How is this work or your approach to this work different from past projects?
L.H. – A major way that this work is different is that it will also be used as part of a documentary that I have decided to work on that will follow my own life and dig deeper into the lives of other single mothers in Houston. I have never incorporated the use of film in any of my work, so I am very excited to see how it all will turn out and be received.
K.D. – My current planned piece would be the longest working piece I have ever created. Since I started creating this dance in January of 2020, it will have had a creative process lasting three and a half years. So the evolution this project has gone through has been a new challenge for me. Usually, I come up with an idea and execute it in a pretty short amount of time with very little variance from the original plan, while this project has taken years to really bring to fruition and has had many of the components change during this time.
T.M. – This work is not very different from my other pieces in terms of the topics I am exploring or the style(s) of dance I am working with, although my process of gathering movement inspiration for this piece has changed quite a bit for this project. In the past, I have received input from my dancers and others via paper or verbal surveys.
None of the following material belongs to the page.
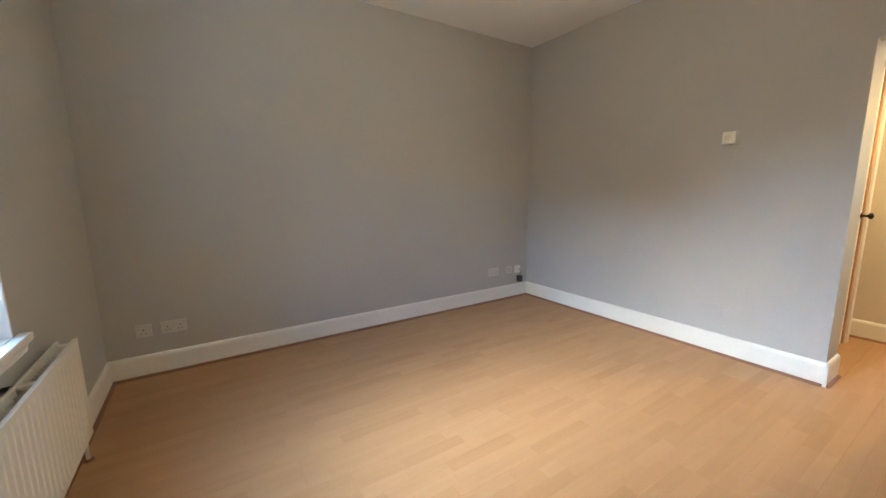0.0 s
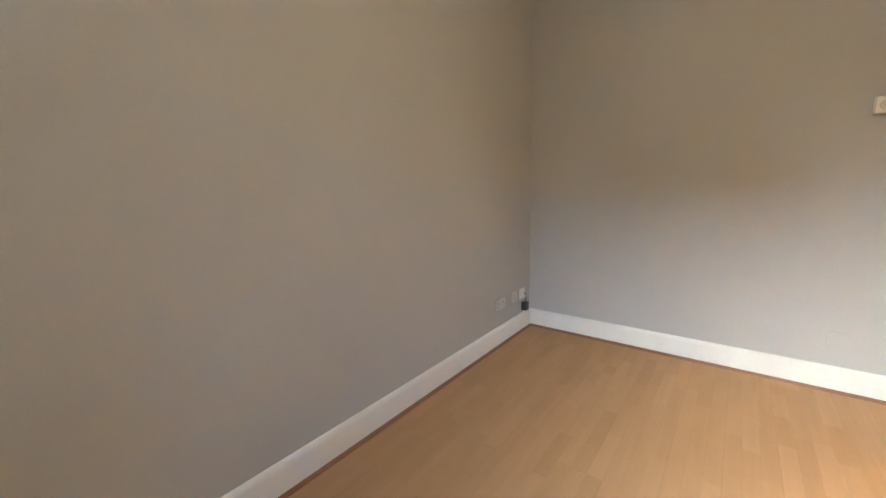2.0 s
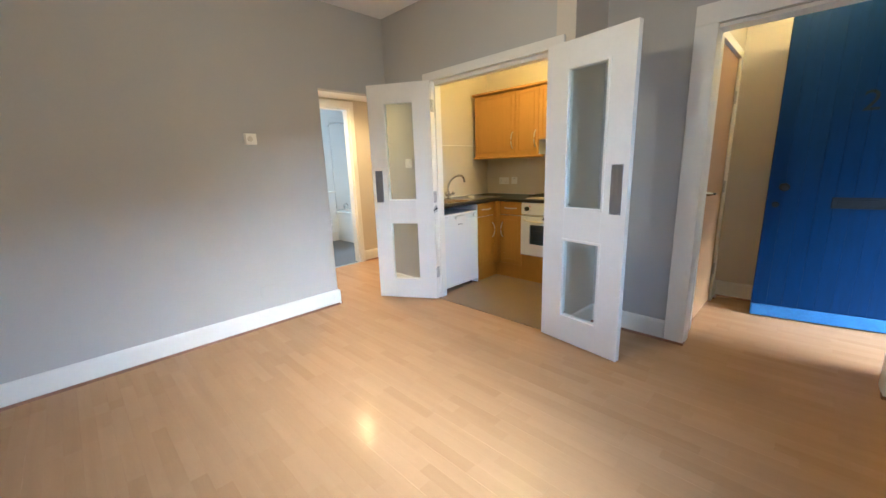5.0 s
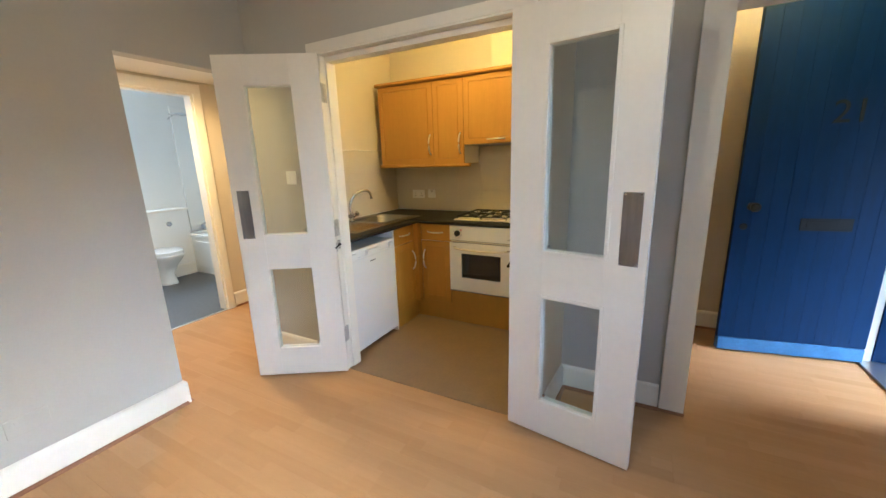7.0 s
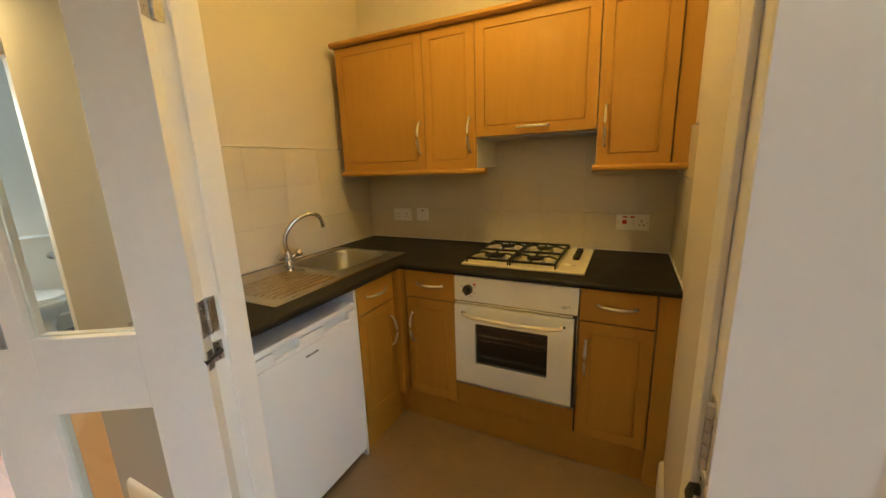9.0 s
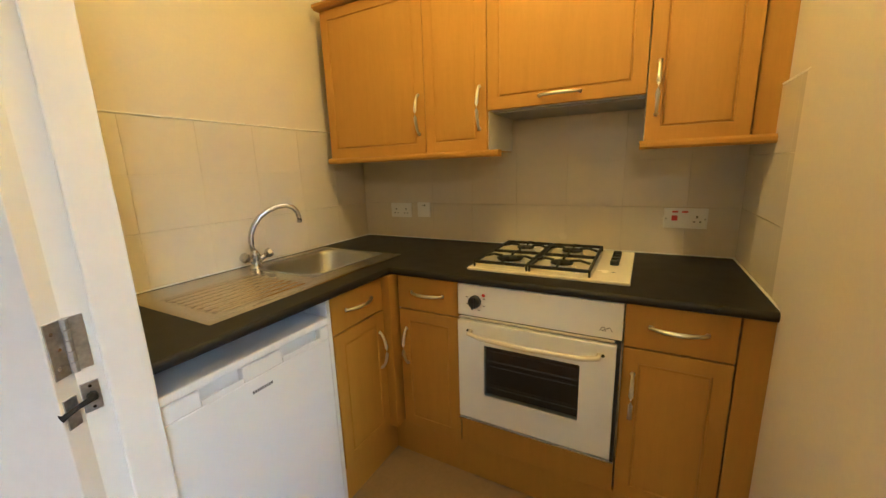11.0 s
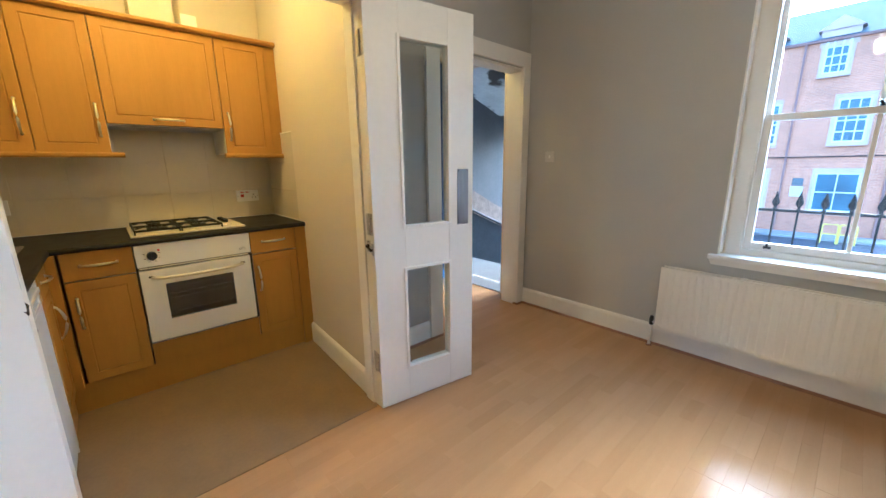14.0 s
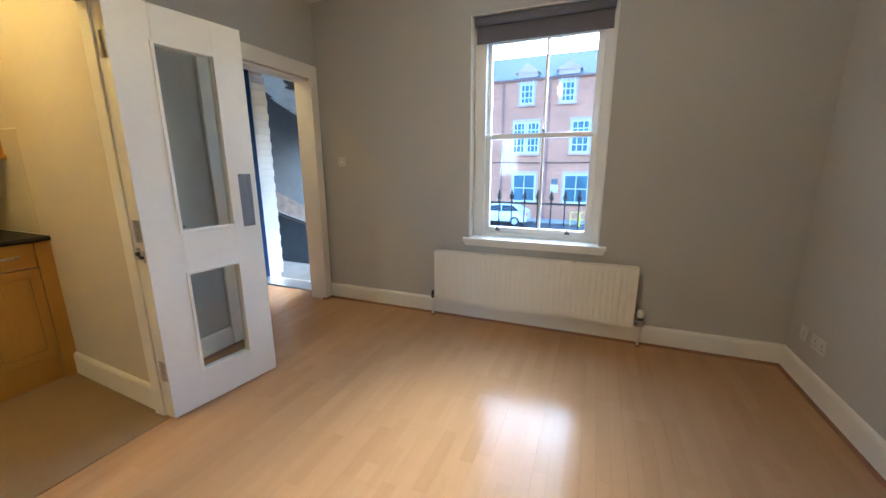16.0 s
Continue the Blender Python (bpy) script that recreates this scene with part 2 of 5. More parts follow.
def side_prism(pts, x0, x1):
    """A prism over a polygon in y, z between two x."""
    bm = bmesh.new()
    a = [bm.verts.new((x0, y, z)) for y, z in pts]
    b = [bm.verts.new((x1, y, z)) for y, z in pts]
    bm.faces.new(a)
    bm.faces.new(b[::-1])
    for i in range(len(pts)):
        j = (i + 1) % len(pts)
        bm.faces.new((a[i], a[j], b[j], b[i]))
    return bm


def structure(name, bm, material, label, category="", **kw):
    return tagged(part(name, bm, material, **kw), label, category or name.split("_")[0], kind="structure")

# ---- structure ----
H = 2.70
structure("wall_west", boxes((-0.2, 0, -0.55, 3.96, -0.1, H)), WALL, "grey-beige painted plaster wall with low sockets")
structure("wall_north", boxes((0, 2.52, 3.72, 3.96, -0.1, H), (2.52, 3.36, 3.72, 3.81, 1.995, H)), WALL, "grey-beige painted wall with an open passage to the hall")
structure("wall_kitchen_front", boxes((3.26, 3.36, 3.075, 3.72, -0.1, H), (3.26, 3.36, 1.853, 3.075, 2.04, H), (3.26, 3.36, 3.72, 3.84, -0.1, H), (3.26, 3.30, 3.84, 3.96, -0.1, 2.17)), WALL,
          "grey-beige wall with the double doorway to the kitchen")
structure("wall_kitchen_south", prism([(3.26, 1.72), (3.68, 1.69), (5.10, 1.62), (5.10, 1.742), (3.36, 1.853), (3.26, 1.853)], -0.1, H), CREAM, "cream painted wall beside the kitchen doorway")
structure("wall_kitchen_north", boxes((3.36, 5.1, 3.72, 3.84, -0.1, H)), CREAM, "cream painted kitchen wall with tiles above the worktop")
structure("wall_kitchen_east", boxes((4.915, 5.1, 1.70, 3.72, -0.1, H)), CREAM, "cream painted kitchen wall behind the cooker")
structure("wall_entrance", boxes((3.68, 3.80, 1.05, 1.69, -0.1, H), (3.68, 3.80, 0, 0.085, -0.1, H), (3.68, 3.80, 0.085, 1.05, 2.055, H)), WALL, "grey-beige wall with the doorway to the entrance lobby")
structure("wall_lobby_north", boxes((3.80, 4.02, 1.07, 1.20, -0.1, H), (4.79, 5.1, 1.07, 1.20, -0.1, H), (4.02, 4.79, 1.07, 1.20, 2.06, H), (4.0, 4.8, 1.20, 1.24, -0.1, H)), CREAM, "cream lobby wall with a cupboard door")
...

I then created movements based on my own movement exploration, gave my dancers set choreography with a few bits of improvisational sections throughout, and implemented the survey input into lighting and costume color palettes.
For this project, I used my first few rehearsals to delve deeper into the inspirational dream topics. I talked through topic information/facts, provided topic prompts, and asked my dancers to move through these prompts however they interpret them. I sometimes joined their movement during the prompt, but mostly observed, recorded, and took notes. After the prompt session ends, we sit in a circle and talk about our experiences/thoughts/feelings related to movement strategies during the prompt, their interaction/non-interaction with each other in the space, if personal experiences motivated their approach, and what they would or would not want to explore differently. Surprisingly each dancer approached the same prompt in a completely different way. It created a closer environment to comfortably explore these worlds and helped forge a learning/bonding experience by hearing one another’s personal and collaborative perspectives, improvisational approach, informational interpretation, and interest in the process.